Heading down slope and into the canyon the dramatic difference in the plants becomes apparent. Mushrooms, thick mosses and trout lilies abound.
|Penn Creek tributary high in the canyon|
|Flowering Dogwood (Cornus florida)|
The odd bedfellow to the mix are the alkaline loving juniper that grow side by side along the dogwoods. Really strange to see as the two typically prefer different soils in which to thrive.
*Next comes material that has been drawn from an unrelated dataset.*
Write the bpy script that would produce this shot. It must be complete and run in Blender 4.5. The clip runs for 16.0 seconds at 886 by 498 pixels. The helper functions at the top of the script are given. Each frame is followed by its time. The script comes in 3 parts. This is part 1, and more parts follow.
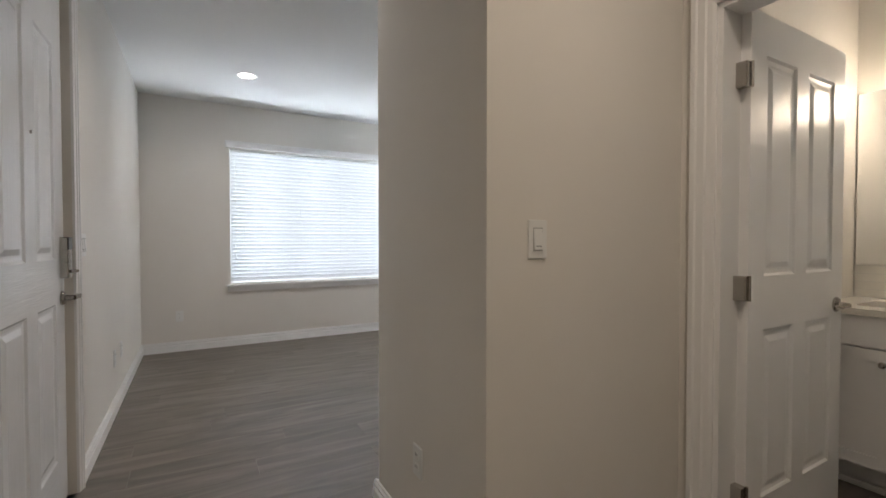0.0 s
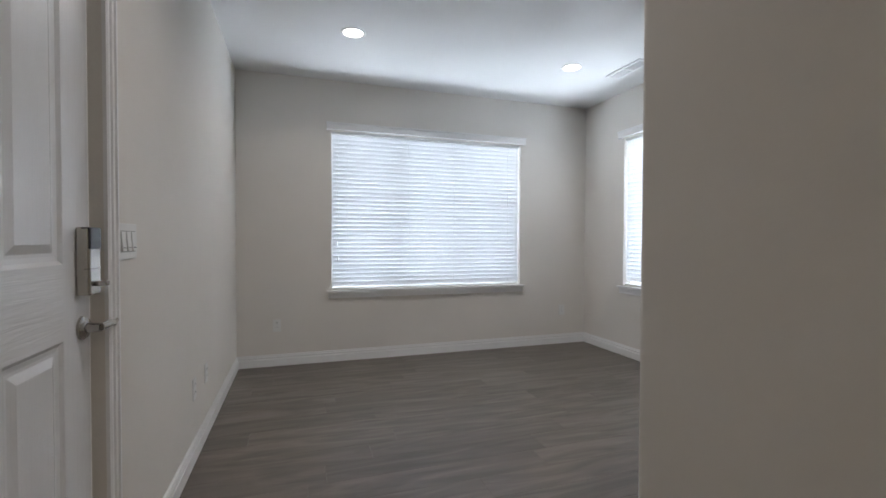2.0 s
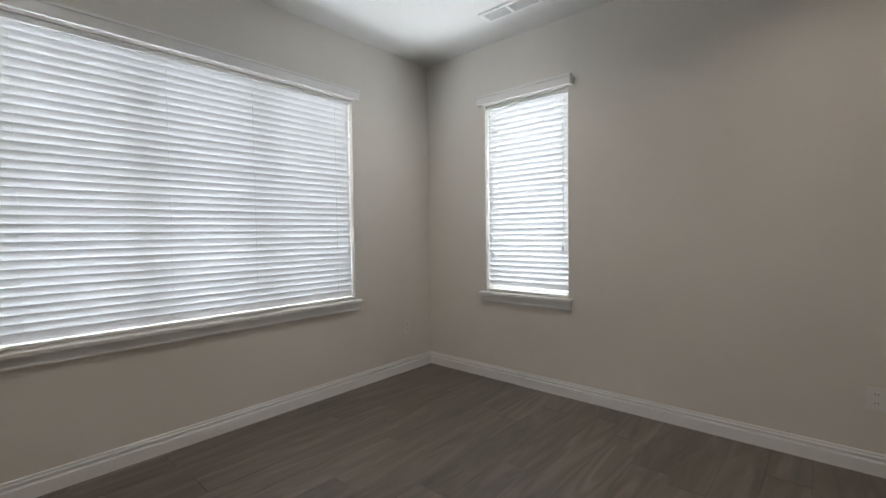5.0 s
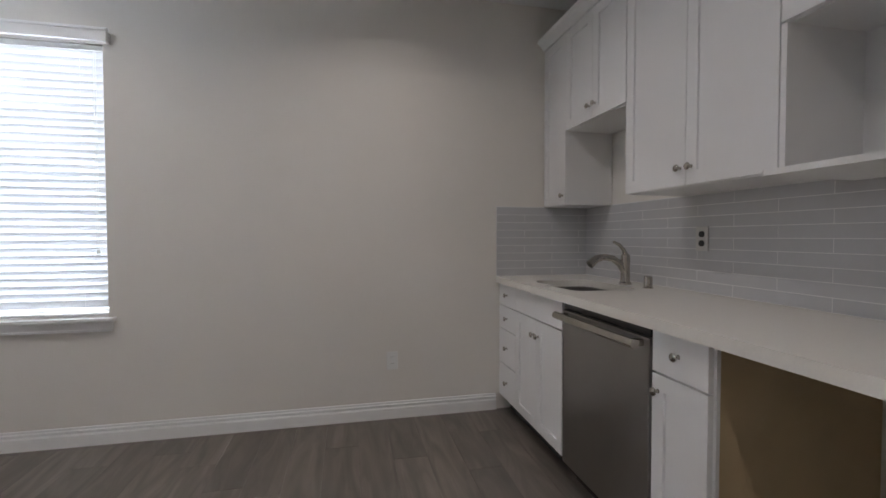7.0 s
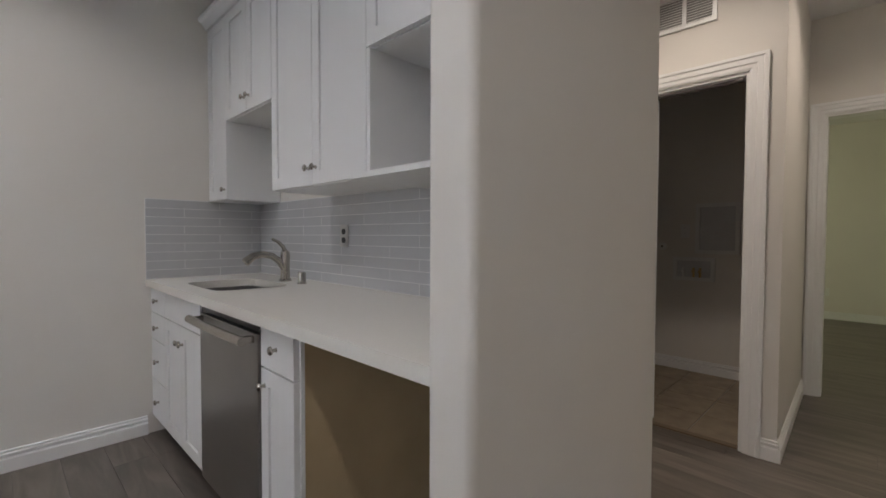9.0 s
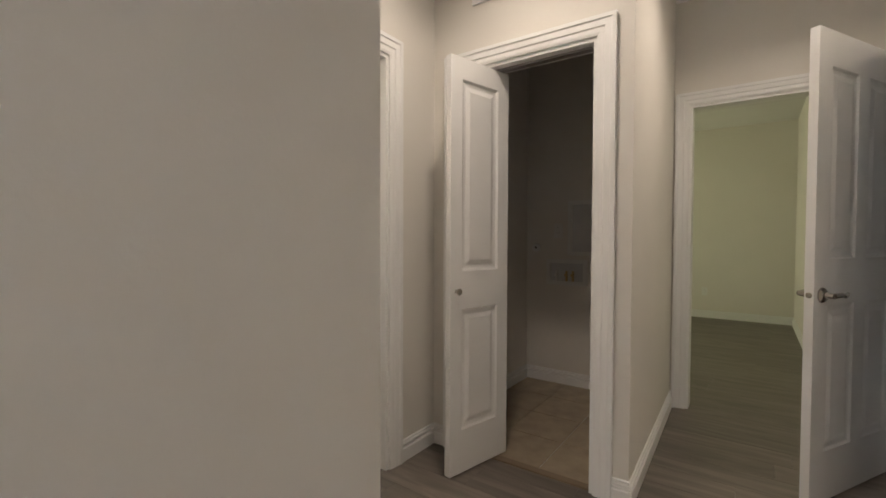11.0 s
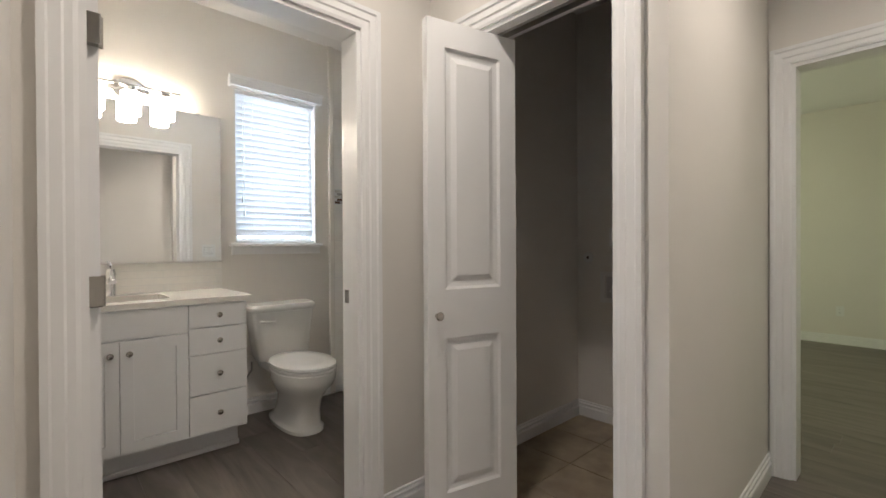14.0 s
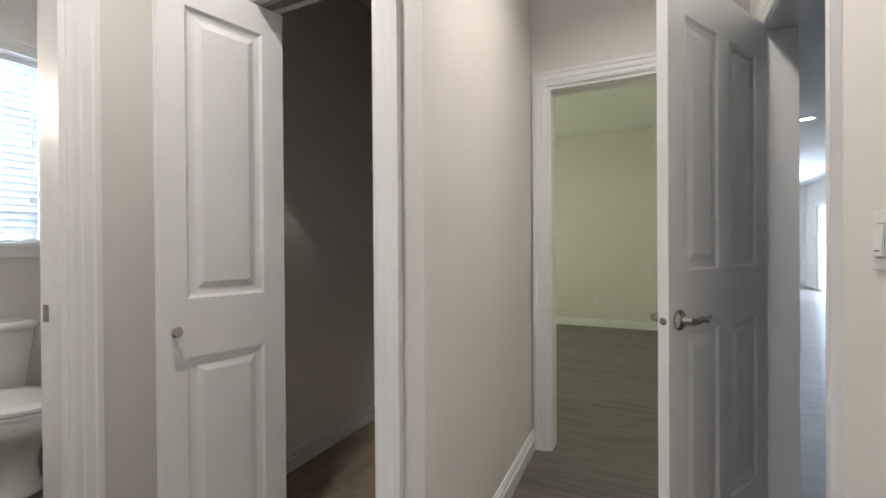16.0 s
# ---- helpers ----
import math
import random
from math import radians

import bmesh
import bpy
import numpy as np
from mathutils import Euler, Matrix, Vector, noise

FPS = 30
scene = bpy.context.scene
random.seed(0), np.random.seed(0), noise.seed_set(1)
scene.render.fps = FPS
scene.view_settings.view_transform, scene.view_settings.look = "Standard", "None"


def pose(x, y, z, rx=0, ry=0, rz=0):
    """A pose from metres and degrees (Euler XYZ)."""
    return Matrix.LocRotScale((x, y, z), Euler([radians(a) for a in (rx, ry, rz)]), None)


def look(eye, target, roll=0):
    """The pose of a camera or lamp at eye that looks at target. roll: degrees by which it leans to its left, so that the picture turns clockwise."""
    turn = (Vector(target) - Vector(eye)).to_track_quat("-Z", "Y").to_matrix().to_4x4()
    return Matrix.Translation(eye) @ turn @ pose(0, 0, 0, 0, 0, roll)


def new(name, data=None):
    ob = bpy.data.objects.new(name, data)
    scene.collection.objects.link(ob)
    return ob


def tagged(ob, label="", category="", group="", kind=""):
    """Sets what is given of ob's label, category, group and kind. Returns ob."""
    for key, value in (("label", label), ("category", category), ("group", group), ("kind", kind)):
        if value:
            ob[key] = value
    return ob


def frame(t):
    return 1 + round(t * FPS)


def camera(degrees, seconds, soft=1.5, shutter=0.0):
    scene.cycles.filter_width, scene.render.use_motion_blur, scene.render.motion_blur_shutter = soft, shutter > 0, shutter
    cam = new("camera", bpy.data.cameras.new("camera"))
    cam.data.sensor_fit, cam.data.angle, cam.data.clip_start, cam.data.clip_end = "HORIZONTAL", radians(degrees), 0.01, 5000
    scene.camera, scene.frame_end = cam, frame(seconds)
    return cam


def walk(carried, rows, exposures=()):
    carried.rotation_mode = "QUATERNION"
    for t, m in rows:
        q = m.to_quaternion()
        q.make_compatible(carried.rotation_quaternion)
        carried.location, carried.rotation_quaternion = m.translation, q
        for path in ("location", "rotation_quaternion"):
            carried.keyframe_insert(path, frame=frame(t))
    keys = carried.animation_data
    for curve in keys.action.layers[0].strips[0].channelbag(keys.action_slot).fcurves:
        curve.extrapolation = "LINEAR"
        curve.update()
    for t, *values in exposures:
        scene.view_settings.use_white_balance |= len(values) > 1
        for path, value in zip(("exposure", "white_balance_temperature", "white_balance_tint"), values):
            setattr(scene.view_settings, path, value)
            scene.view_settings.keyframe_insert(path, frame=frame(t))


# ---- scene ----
cam = camera(90.5, 16.0, soft=1.6)
PATH = [
    (0, (0.504, 0.459, 1.208), (1.486, 2.201, 1.167), 0.0),
    (0.5, (0.518, 0.707, 1.203), (1.316, 2.54, 1.164), -0.0),
    (1, (0.521, 0.977, 1.203), (1.203, 2.857, 1.162), 0.1),
    (1.5, (0.519, 1.273, 1.195), (1.154, 3.169, 1.158), 0.1),
    (2, (0.541, 1.588, 1.189), (1.167, 3.487, 1.15), 0.2),
    (2.5, (0.564, 1.895, 1.188), (1.18, 3.798, 1.149), 0.3),
    (3, (0.568, 2.19, 1.189), (1.182, 4.094, 1.15), 0.2),
    (5.5, (0.852, 3.304, 1.224), (2.614, 4.248, 1.157), -0.7),
    (6, (0.922, 3.33, 1.175), (2.86, 3.824, 1.128), -0.6),
    (6.5, (0.942, 3.334, 1.181), (2.941, 3.341, 1.127), -0.5),
    (7, (0.929, 3.294, 1.178), (2.882, 2.866, 1.121), -0.1),
    (7.5, (0.895, 3.234, 1.174), (2.738, 2.459, 1.116), 0.0),
    (8, (0.854, 3.156, 1.168), (2.56, 2.114, 1.113), 0.2),
    (8.5, (0.798, 3.053, 1.174), (2.354, 1.798, 1.114), 0.3),
    (9, (0.739, 2.903, 1.168), (2.144, 1.481, 1.107), 0.2),
    (9.5, (0.71, 2.75, 1.162), (1.972, 1.2, 1.102), 0.3),
    (10, (0.7, 2.539, 1.163), (1.857, 0.909, 1.105), 0.3),
    (12.5, (0.609, 1.557, 1.142), (1.79, -0.057, 1.115), -0.5),
    (13, (0.616, 1.483, 1.149), (1.972, 0.014, 1.128), -0.6),
    (13.5, (0.608, 1.456, 1.16), (2.068, 0.09, 1.144), -0.4),
    (14, (0.586, 1.429, 1.16), (2.063, 0.08, 1.148), -0.3),
    (14.5, (0.566, 1.421, 1.159), (2.026, 0.053, 1.15), -0.3),
    (15, (0.541, 1.407, 1.163), (1.85, -0.105, 1.154), -0.2),
    (15.5, (0.503, 1.334, 1.164), (1.588, -0.346, 1.155), -0.3),
    (16, (0.494, 1.192, 1.154), (1.357, -0.612, 1.143), -0.4),
]
EXPOSURES = [(0.0, -0.12, 6450, 14), (1.0, -0.24, 6150, 14), (2.0, -0.38, 6200, 14), (3.0, -0.6, 6250, 14), (5.5, -0.75, 6900, 14), (6.5, -0.6, 6600, 16), (8.0, -0.15, 6150, 18), (9.0, -0.05, 6150, 15), (10.0, 0.15, 6400, 14), (12.5, 0.65, 6250, 13), (14.5, 0.74, 5750, 12), (16.0, 0.92, 5600, 12)]
walk(cam, [(t, look(eye, target, roll)) for t, eye, target, roll in PATH], exposures=EXPOSURES)

# ---- world and daylight ----
world = bpy.data.worlds.new("world")
scene.world = world
world.use_nodes = True
sky = world.node_tree.nodes.new("ShaderNodeTexSky")
sky.sky_type = "NISHITA"
sky.sun_disc = False
sky.sun_elevation = radians(40)
sky.sun_rotation = radians(200)
world.node_tree.links.new(sky.outputs[0], world.node_tree.nodes["Background"].inputs[0])
world.node_tree.nodes["Background"].inputs[1].default_value = 0.15


def area_light(name, m, sx, sy, power, color):
    lamp = bpy.data.lights.new(name, "AREA")
    lamp.shape = "RECTANGLE"
    lamp.size, lamp.size_y, lamp.energy, lamp.color = sx, sy, power, color
    ob = new(name, lamp)
    ob.matrix_world = m
    return ob


DAY = (0.83, 0.925, 1.0)
area_light("daylight_north", look((1.88, 6.32, 1.46), (1.88, 0, 1.2)), 2.0, 1.5, 255, DAY)
area_light("daylight_east", look((4.08, 4.99, 1.46), (0, 4.99, 1.2)), 0.72, 1.5, 88, DAY)
area_light("daylight_bath", look((4.08, 0.1, 1.7), (0, 0.1, 1.5)), 0.55, 1.0, 30, DAY)
area_light("daylight_bedroom", look((4.0, -3.6, 1.5), (0, -3.6, 1.2)), 1.6, 1.4, 15.5, (1.0, 0.955, 0.53))
LIVING, HALL = (1.0, 0.93, 0.84), (1.0, 0.85, 0.67)
# Second HALL entry: unseen downlight added to brighten the half-open hall door.
DOWNLIGHTS = ((0.936, 4.95, 6.5, LIVING), (2.87, 4.99, 6.5, LIVING), (0.936, 3.1, 6.5, LIVING), (2.87, 3.1, 6.5, LIVING), (1.45, 0.72, 7.0, HALL), (0.50, -0.25, 6.0, HALL), (-1.27, -5.82, 10, LIVING), (-1.27, -9.5, 10, LIVING))
area_light("daylight_patio", look((-3.55, -11.5, 1.2), (0, -11.5, 0.9)), 2.2, 2.0, 105, DAY)


# ---- materials ----
def material(name, color, rough=0.5, metal=0.0, spread=0.06, scale=6.0, fine=140.0, bump=0.05, spec=0.5, per_object=0.0):
    """Painted or plain surface: broad tone shifts, fine grain in the relief."""
    mat = bpy.data.materials.new(name)
    mat.use_nodes = True
    nt = mat.node_tree
    n, l = nt.nodes, nt.links
    bsdf = n["Principled BSDF"]
    coord = n.new("ShaderNodeTexCoord")
    broad = n.new("ShaderNodeTexNoise")
    broad.inputs["Scale"].default_value = scale
    broad.inputs["Detail"].default_value = 4
    l.new(coord.outputs["Object"], broad.inputs["Vector"])
    ramp = n.new("ShaderNodeMapRange")
    ramp.inputs["To Min"].default_value, ramp.inputs["To Max"].default_value = 1 - spread, 1 + spread
    ramp.inputs["From Min"].default_value, ramp.inputs["From Max"].default_value = 0.3, 0.7
    l.new(broad.outputs["Fac"], ramp.inputs["Value"])
    value = ramp.outputs[0]
    if per_object:
        info = n.new("ShaderNodeObjectInfo")
        r2 = n.new("ShaderNodeMapRange")
        r2.inputs["To Min"].default_value, r2.inputs["To Max"].default_value = 1 - per_object, 1 + per_object
        l.new(info.outputs["Random"], r2.inputs["Value"])
        mul = n.new("ShaderNodeMath")
        mul.operation = "MULTIPLY"
        l.new(value, mul.inputs[0])
        l.new(r2.outputs[0], mul.inputs[1])
        value = mul.outputs[0]
    tone = n.new("ShaderNodeVectorMath")
    tone.operation = "SCALE"
    tone.inputs[0].default_value = color
    l.new(value, tone.inputs["Scale"])
    l.new(tone.outputs[0], bsdf.inputs["Base Color"])
    bsdf.inputs["Roughness"].default_value = rough
    bsdf.inputs["Metallic"].default_value = metal
    bsdf.inputs["Specular IOR Level"].default_value = spec
    if bump:
        grain = n.new("ShaderNodeTexNoise")
        grain.inputs["Scale"].default_value = fine
        grain.inputs["Detail"].default_value = 3
        l.new(coord.outputs["Object"], grain.inputs["Vector"])
        bm = n.new("ShaderNodeBump")
        bm.inputs["Strength"].default_value = bump
        bm.inputs["Distance"].default_value = 0.004
        l.new(grain.outputs["Fac"], bm.inputs["Height"])
        l.new(bm.outputs[0], bsdf.inputs["Normal"])
    return mat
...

Difficult to explain how the trees came to thrive in such an area. Some say these trees are over a century old. Deep in a far away canyon with no buildings or farms existing in the nearby vicinity during any time in the past one wonders if humans or a true marooned plant species exist here. Lots of good questions but no good answers pointing any direction. Shrug your shoulders and just accept what you are seeing is unique. There is no other place like it.
The closest native stand of Flowering Dogwoods sit some distance east in Van Zandt county. A traditional understory tree of acidic soils the head scratching commences wondering how the trees not only came to be here but seem to thrive in an alkaline soil.
The best way to see these large dogwoods is to climb up into their canopy. Using a large ladder supported on the trunk of a juniper tree we climbed high into the branches.
|Looking down on the forest floor far below|
A real under the radar gem of a place. I would have a hard time finding it again as no trail exists to the spot. I think plans are in the works to open up some kind of more formal trail to the spot. If that never happens I think that would be a cool thing.
|West Rim Trail view of Joe Pool Lake|
|Hummingbird in a Shin Oak at Dogwood Canyon|
Our hike back saw more birds than the walk in. Hummingbirds fresh from Mexico, honeybees abuzz among the bluebonnets and buckeyes. A real eye opener to a place so many people have never been.
Cedar Ridge Preserve for miles of hiking trails, Cedar Mountain for great free sunsets and Dogwood Canyon for an overdose on what Texas is all about.